In diese faktenreiche Rekonstruktion schreibt Erich Später immer wieder verstreut die Geschichte des jüdischen Ehepaars Emil und Marie Waigner. In ihrer Geschichte verwebt Später schlüssig die Enteignung und Vernichtung der jüdischen Bevölkerung Prags und die Rolle von Funktionseliten wie Hanns Martin Schleyer. Die Waigners bauten ihre Villa im Prager Vorort Bubentsch im Jahr ihrer Heirat 1923. Emil Waigner arbeitete bis zu seiner Entlassung als Direktor der Bank für Handel und Industrie und gehörte somit zum tschechischen Bürgertum. Mit der Besatzung durch das nationalsozialistische Deutschland änderte sich ihre Lebenssituation dramatisch bis sie schließlich im August 1940 enteignet wurden und ihre Villa zum Objekt der Begierde zahlreicher SS-Angehöriger wurde. Im August 1944 zieht Schleyer in die Villa Bubentscherstraße 55 ein. Zu diesem Zeitpunkt sind Emil und Marie Waigner schon ermordet. Emil Waigners Tod ist für den 19. Februar 1942 im KZ Mauthausen datiert, Marie Waigners Tod auf den 14. Oktober 1942 in KZ Auschwitz.

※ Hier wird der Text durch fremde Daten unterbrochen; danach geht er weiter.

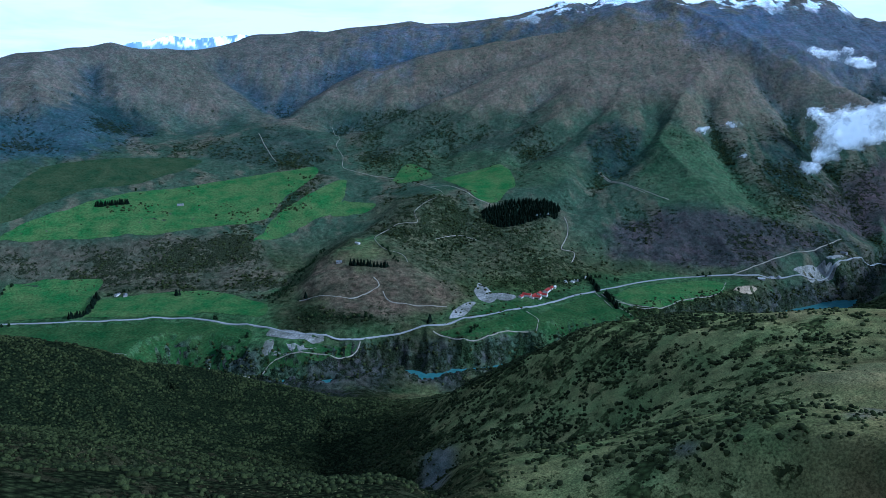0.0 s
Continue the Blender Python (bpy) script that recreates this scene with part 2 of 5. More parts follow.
# ---- landforms: the valley's crest, foot, rim and gully lines in plan with heights, fitted to the camera's view, the far ones drawn nearer ----
# the lookout: the middle of the camera's path
CX, CY, TOP = 40.0, 70.0, 700.0
LAND = {
    "highway": [(-1833, 1538, 97), (-1456, 1661, 78), (-1020, 1708, 78), (-711, 1732, 78), (-495, 1676, 78), (-356, 1611, 78), (-264, 1572, 78), (-182, 1567, 78), (-2, 1669, 80), (117, 1750, 80), (253, 1817, 80), (452, 1947, 80), (612, 2044, 80), (815, 2099, 80), (943, 2095, 80), (1137, 2112, 88), (1256, 2150, 90), (1400, 2215, 100), (1540, 2295, 118)],
    "floor_back": [(-2102, 1776, 151), (-1856, 1809, 131), (-1542, 1764, 105), (-1279, 1932, 109), (-1061, 1992, 102), (-869, 1928, 92), (-521, 1819, 85)],
    "floor_front": [(-1272, 1582, 72), (-782, 1525, 70), (-532, 1435, 68), (-320, 1453, 66), (-153, 1553, 66), (75, 1622, 66), (290, 1604, 66)],
    "floor_east": [(496, 1559, 62), (496, 1866, 74), (636, 1852, 70), (826, 1936, 72), (1040, 2018, 76)],
    "left_hills": [(-1815, 1545, 301), (-1708, 1635, 282), (-1702, 1811, 295), (-1574, 1925, 291), (-1468, 1933, 266)],
    "left_fields": [(-2093, 1789, 346), (-1984, 1910, 364), (-1922, 2112, 382), (-1741, 2202, 367), (-1619, 2392, 383)],
    "plateau_edge": [(-1439, 2044, 207), (-1309, 2127, 208), (-1099, 2153, 201), (-880, 2250, 199), (-643, 2232, 187)],
    "plateau_mid": [(-1350, 2279, 296), (-1109, 2363, 273), (-883, 2501, 284), (-622, 2641, 309), (-379, 2678, 310), (-468, 2450, 226), (-604, 2315, 172)],
    "plateau_back": [(-1567, 2474, 375), (-1341, 2639, 389), (-1127, 2749, 379), (-888, 2805, 361), (-595, 2832, 344)],
    "stream": [(-324, 2947, 364), (-415, 2834, 338), (-317, 2636, 267), (-263, 2461, 215), (-422, 2224, 135), (-474, 1965, 88)],
    "cone_ridge": [(-1150, 2805, 390), (-1004, 2998, 441), (-880, 3132, 479), (-733, 3211, 498), (-586, 3160, 470), (-483, 3026, 401)],
    "cone_back": [(-1197, 3216, 475), (-946, 3362, 534), (-745, 3383, 530), (-491, 3227, 475)],
    "skyline_west": [(-2990, 2430, 839), (-2900, 2538, 853), (-2815, 2633, 848), (-2750, 2701, 847), (-2647, 2803, 823), (-2560, 2883, 819), (-2497, 2938, 789), (-2375, 3039, 756), (-2277, 3114, 745), (-2233, 3329, 781), (-2053, 3443, 832), (-1864, 3550, 859), (-1694, 3635, 876), (-1458, 3737, 865), (-1214, 3824, 866), (-1089, 3862, 875)],
    "west_foot": [(-2316, 1990, 436), (-2128, 2192, 422), (-1912, 2423, 429), (-1655, 2572, 435), (-1431, 2817, 445)],
    "skyline_main": [(-1185, 4199, 918), (-1049, 4235, 935), (-844, 4281, 983), (-706, 4307, 975), (-570, 4327, 1001), (-368, 4349, 1019), (-202, 4361, 1043), (-102, 4364, 1024), (92, 4365, 1030), (400, 4348, 1060), (546, 4333, 1096), (714, 4308, 1144), (852, 4283, 1122), (955, 4262, 1152), (1079, 4232, 1188), (1264, 4279, 1163), (1336, 4257, 1157), (1434, 4226, 1110), (1625, 4157, 1151), (1819, 4077, 1144), (1978, 4003, 1164), (2119, 3930, 1107), (2226, 3870, 1023), (2293, 3831, 998)],
    "skyline_east": [(2491, 3765, 971), (2745, 3584, 914), (2877, 3478, 894), (3031, 3343, 883), (3099, 3280, 831), (3192, 3187, 742), (3325, 3047, 609), (3446, 2906, 518), (3575, 2743, 425)],
    "mountain_foot": [(-324, 2957, 351), (-87, 2894, 350), (131, 2793, 335), (326, 2717, 328), (497, 2610, 330)],
    "bench": [(677, 2542, 255), (784, 2471, 247), (975, 2393, 240), (1187, 2352, 222), (1319, 2327, 204)],
    "cliff_foot": [(497, 2143, 95), (692, 2187, 92), (947, 2125, 99), (1260, 2140, 136), (1424, 2175, 147)],
    "east_foot": [(3298, 2546, 380), (3033, 2463, 290), (2733, 2418, 224), (2461, 2434, 206), (2239, 2414, 191), (1926, 2344, 216), (1580, 2256, 189)],
    "mound": [(-286, 2132, 204), (-215, 2059, 190), (-139, 1958, 170), (-73, 1930, 150)],
    "mound_west": [(-327, 2005, 195), (-397, 1929, 140), (-416, 1829, 100)],
    "mound_front": [(-336, 1651, 88), (-218, 1630, 86), (-85, 1685, 88), (8, 1786, 92)],
    "mound_mid": [(-335, 1789, 120), (-185, 1815, 126), (-54, 1861, 124), (66, 1958, 105)],
    "mound_back": [(-224, 2289, 202), (-99, 2333, 259), (-10, 2446, 283), (85, 2515, 286), (-121, 2162, 172)],
    "grove_bench": [(33, 2232, 166), (140, 2432, 244), (281, 2400, 220), (417, 2401, 229), (282, 2237, 183), (160, 2071, 130), (334, 2123, 130)],
    "winery_foot": [(110, 1942, 98), (241, 1940, 95), (389, 2078, 98), (447, 2248, 122), (556, 2187, 114)],
    "terrace_front": [(1160, 1435, 284), (1216, 1331, 284), (1334, 1246, 284), (1499, 1164, 284), (1595, 1122, 284)],
    "terrace_mid": [(1436, 1623, 286), (1676, 1614, 286), (1880, 1576, 293), (1802, 1382, 286), (1887, 1226, 286), (2031, 1059, 286), (2247, 907, 293)],
    "terrace_back": [(2018, 1489, 299), (2166, 1442, 306), (2312, 1334, 311), (2343, 1116, 306), (2506, 956, 313), (2672, 785, 321), (2678, 574, 318)],
    "terrace_rise": [(2656, 1253, 342), (2875, 1084, 352), (3121, 851, 366), (3425, 657, 387), (3662, 430, 406), (3813, 185, 419)],
    "terrace_scarp": [(2052, 1821, 251), (2362, 1785, 271), (2619, 1726, 278), (2909, 1565, 299)],
    "terrace_west": [(1483, 1768, 262), (1750, 1882, 277), (1899, 1818, 290)],
    "gorge_shelf": [(1768, 2432, 194), (1936, 2417, 212), (2106, 2383, 213), (2234, 2287, 206)],
    "plain_near": [(2545, 2343, 177), (2661, 2339, 189), (2854, 2408, 218), (3012, 2363, 232), (3171, 2217, 239), (3362, 2116, 257), (3507, 1977, 267)],
    "plain_mid": [(3394, 2568, 313), (3522, 2371, 312), (3609, 2108, 300), (3742, 1726, 291), (4070, 1421, 329), (4195, 1107, 351), (4473, 758, 397), (4609, 291, 423)],
    "plain_far": [(3725, 2808, 404), (3963, 2700, 452), (4114, 2568, 480), (4547, 1500, 460), (4693, 971, 468), (4777, 464, 479), (4802, 145, 487)],
    "plain_end": [(3950, 2923, 524), (4279, 2392, 521), (4644, 1532, 528), (4812, 814, 538), (4867, -5, 554)],
    "hillock": [(3250, 2404, 274), (3303, 2363, 314), (3356, 2321, 279), (3394, 2281, 234)],
    "far_hill": [(3760, 2356, 343), (3919, 2240, 395), (4039, 2097, 459), (4144, 1945, 517), (4194, 1827, 532), (4244, 1670, 487), (4295, 1459, 429), (4335, 1249, 377)],
    "far_hill_foot": [(3639, 2323, 329), (3824, 1990, 329), (3974, 1677, 325), (4142, 1197, 340)],
    "foreslope_a": [(196, 579, 466), (249, 507, 500), (258, 417, 518), (277, 291, 546), (300, 205, 578)],
    "foreslope_b": [(367, 535, 509), (357, 486, 524), (338, 424, 535), (332, 313, 550), (342, 234, 570), (330, 155, 597)],
    "foreslope_c": [(622, 574, 486), (489, 523, 510), (460, 365, 541), (428, 309, 558), (387, 225, 577)],
    "foreslope_d": [(570, 430, 528), (549, 331, 546), (474, 300, 560), (429, 239, 574)],
    "road_line": [(766, 374, 551), (640, 320, 566), (560, 262, 578), (500, 224, 581), (478, 215, 582), (432, 214, 580), (405, 180, 592), (362, 154, 598)],
    "near_ground": [(200, 240, 560), (180, 150, 590), (120, 250, 560), (60, 60, 605), (20, 0, 610), (110, 110, 590)],
    "road_line2": [(318, 134, 599), (300, 104, 603), (286, 53, 606), (272, 17, 608), (259, -23, 610)],
    "below_road": [(313, 143, 584), (299, 84, 587), (285, 29, 590), (273, -24, 592)],
    "hill_lower": [(486, 205, 588), (466, 173, 594), (428, 129, 602), (400, 90, 607), (364, 42, 619), (342, 0, 623), (323, -44, 626)],
    "hill_middle": [(574, 191, 605), (548, 142, 617), (504, 77, 629), (453, 34, 645), (430, -20, 657), (411, -80, 668)],
    "hill_upper": [(585, 83, 657), (538, 26, 676), (512, -39, 698), (490, -112, 716)],
    "hill_skyline": [(791, 347, 552), (747, 302, 577), (708, 247, 600), (679, 203, 620), (657, 153, 647), (647, 106, 673), (638, 60, 690), (629, 33, 698), (617, 3, 717), (603, -29, 727), (593, -59, 738), (581, -101, 748), (570, -134, 765), (555, -169, 776), (543, -213, 791), (538, -236, 806)],
    "hill_back": [(833, 221, 569), (837, 97, 604), (816, -46, 643)],
    "slope_edge": [(710, 625, 491), (729, 527, 523), (747, 451, 548), (790, 401, 552)],
    "slope_mid": [(509, 493, 516), (558, 424, 532), (596, 348, 552)],
    "brow": [(338, 496, 522), (314, 517, 514), (289, 537, 504), (255, 565, 488), (216, 592, 470), (168, 628, 454), (139, 645, 442), (107, 692, 411), (75, 736, 375), (38, 779, 339), (-12, 830, 285)],
    "scrub_slope": [(332, 1221, 190), (516, 1350, 120), (692, 1452, 110), (916, 1554, 120), (911, 1303, 240), (1044, 1316, 258), (1191, 1257, 268), (1358, 1213, 272)],
    "river_bank": [(604, 1680, 8), (743, 1742, 8), (884, 1821, 8), (1126, 2014, 8), (1195, 2011, 43), (1315, 2007, 83), (1474, 1969, 134)],
    "left_ridge": [(-626, 502, 503), (-631, 544, 487), (-643, 622, 457), (-629, 692, 429), (-606, 766, 392), (-565, 835, 366), (-528, 895, 338), (-483, 955, 297), (-427, 1026, 247), (-363, 1104, 197)],
    "left_gully": [(-557, 609, 386), (-502, 682, 340), (-440, 773, 289), (-370, 832, 242)],
    "left_near": [(-425, 370, 518), (-406, 407, 495), (-387, 466, 451), (-350, 521, 404), (-319, 566, 370)],
    "left_bottom": [(-280, 247, 536), (-276, 311, 503)],
    "knob": [(-445, 996, 188), (-383, 1044, 187), (-309, 1100, 175), (-249, 1147, 143)],
    "main_gully": [(-75, 957, 189), (-71, 797, 238), (-81, 685, 274), (-85, 614, 293)],
    "right_slope": [(-14, 560, 340), (40, 599, 359), (88, 634, 389), (93, 471, 412), (162, 494, 457)],
    "near_bank": [(-124, 1405, 26), (46, 1413, 12), (205, 1473, 40), (354, 1542, 60), (-343, 1349, 40), (-469, 1411, 58)],
    "hidden_east": [(625, 819, 330), (747, 777, 370), (900, 672, 400), (1019, 526, 410), (1097, 373, 400), (1129, 223, 420)],
    "hidden_east2": [(902, 1173, 270), (1118, 1040, 285), (1312, 865, 284), (1431, 632, 284), (1507, 382, 284), (1539, 122, 290)],
    "hidden_east3": [(1772, 1070, 284), (1919, 754, 284), (2108, 435, 286), (2240, 70, 290)],
    "hidden_west": [(-984, 787, 110), (-879, 989, 82), (-734, 1176, 76), (-574, 1328, 70)],
    "back_west": [(-3641, 2195, 600), (-2965, 3075, 600), (-2455, 3633, 600), (-1820, 4058, 650), (-885, 4423, 700)],
    "back_main": [(-1083, 4572, 750), (40, 4710, 800), (1241, 4552, 850), (2360, 4088, 800), (2903, 3734, 650), (3328, 3358, 450)],
    "hidden_west2": [(-1432, 920, 90), (-1339, 1147, 80)],
    "apron": [(250, 190, 577), (256, 134, 583), (243, 72, 589), (224, 31, 592), (203, 7, 595), (164, -22, 600)],
    "apron_in": [(160, 200, 570), (170, 134, 576), (150, 80, 583), (120, 50, 592)],
    "behind_near": [(140, -103, 602), (40, -130, 625), (-60, -103, 620), (-133, -30, 600)],
    "west_near": [(-158, 42, 592), (-177, 108, 590), (-168, 190, 585)],
    "hill_crown": [(796, -9, 660), (797, -119, 690), (772, -226, 705), (724, -325, 730), (638, -431, 770)],
    "behind_mid": [(546, -297, 795), (350, -467, 830), (40, -550, 800), (-270, -467, 800), (-497, -240, 700)],
    "west_mid": [(-574, -16, 640), (-571, 178, 600), (-497, 380, 560)],
    "behind_far": [(1585, -344, 560), (1351, -848, 700), (840, -1316, 800), (40, -1530, 900), (-760, -1316, 1000), (-1346, -730, 900)],
    "west_far": [(-1544, -153, 600), (-1536, 348, 350), (-1373, 821, 150)],
    "behind_end": [(4269, -1469, 700), (3726, -2511, 900), (2290, -3827, 1100), (40, -4430, 1200), (-2210, -3827, 1100), (-3857, -2180, 1000)],
    "west_end": [(-4416, -556, 1000), (-4392, 851, 1000), (-3771, 2270, 1100)],
}
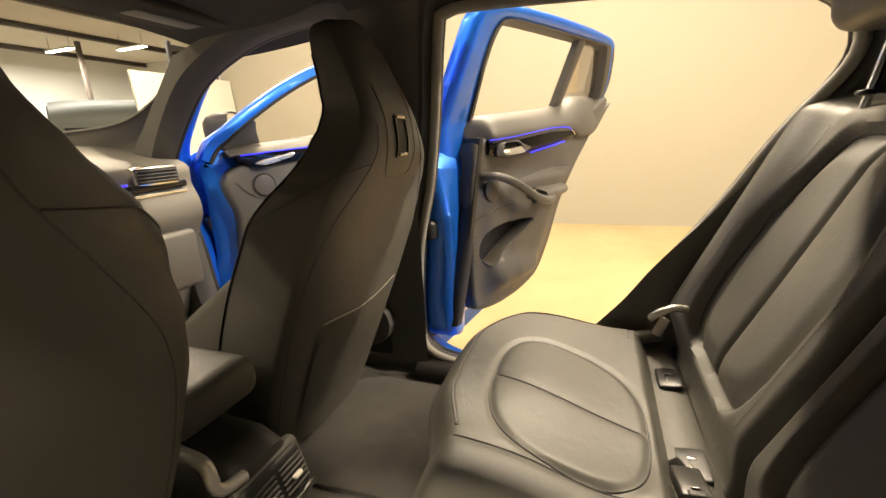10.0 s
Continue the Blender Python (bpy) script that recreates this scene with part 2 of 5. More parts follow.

Im abschließenden fünften Kapitel rekonstruiert Später die Befreiung der Protektoratsbevölkerung am 9. Mai 1945 durch die Rote Armee. Für die jüdische Bevölkerung, die der Vernichtung entronnen war, begann nun der Kampf um ihr gestohlenes Gut. Bis 1950 emigrierten annähernd 20.000 überlebende Juden – die meisten nach Israel. Die ehemalige Nazi-Elite in Prag hat nach 1949 nur wenig zu befürchten: „Die schlimmste Strafe ist die Pensionierung bei vollen Bezügen.“ (85) Auch Hanns Martin Schleyer Karriere war nach 1945 nicht zu Ende. Nach seiner Kriegsgefangenschaft wurde er 1948 als Mitläufer eingestuft.
Erich Später ist ein kluges Stück Geschichtsschreibung gelungen, was spielend Faktenreichtum und exemplarische Rekonstruktion verbindet. Zu keiner Zeit verliert er die Fäden aus der Hand und komponiert so chronologische, biografische und institutionell-orientierte Historie zu einem schlüssigen Ensemble.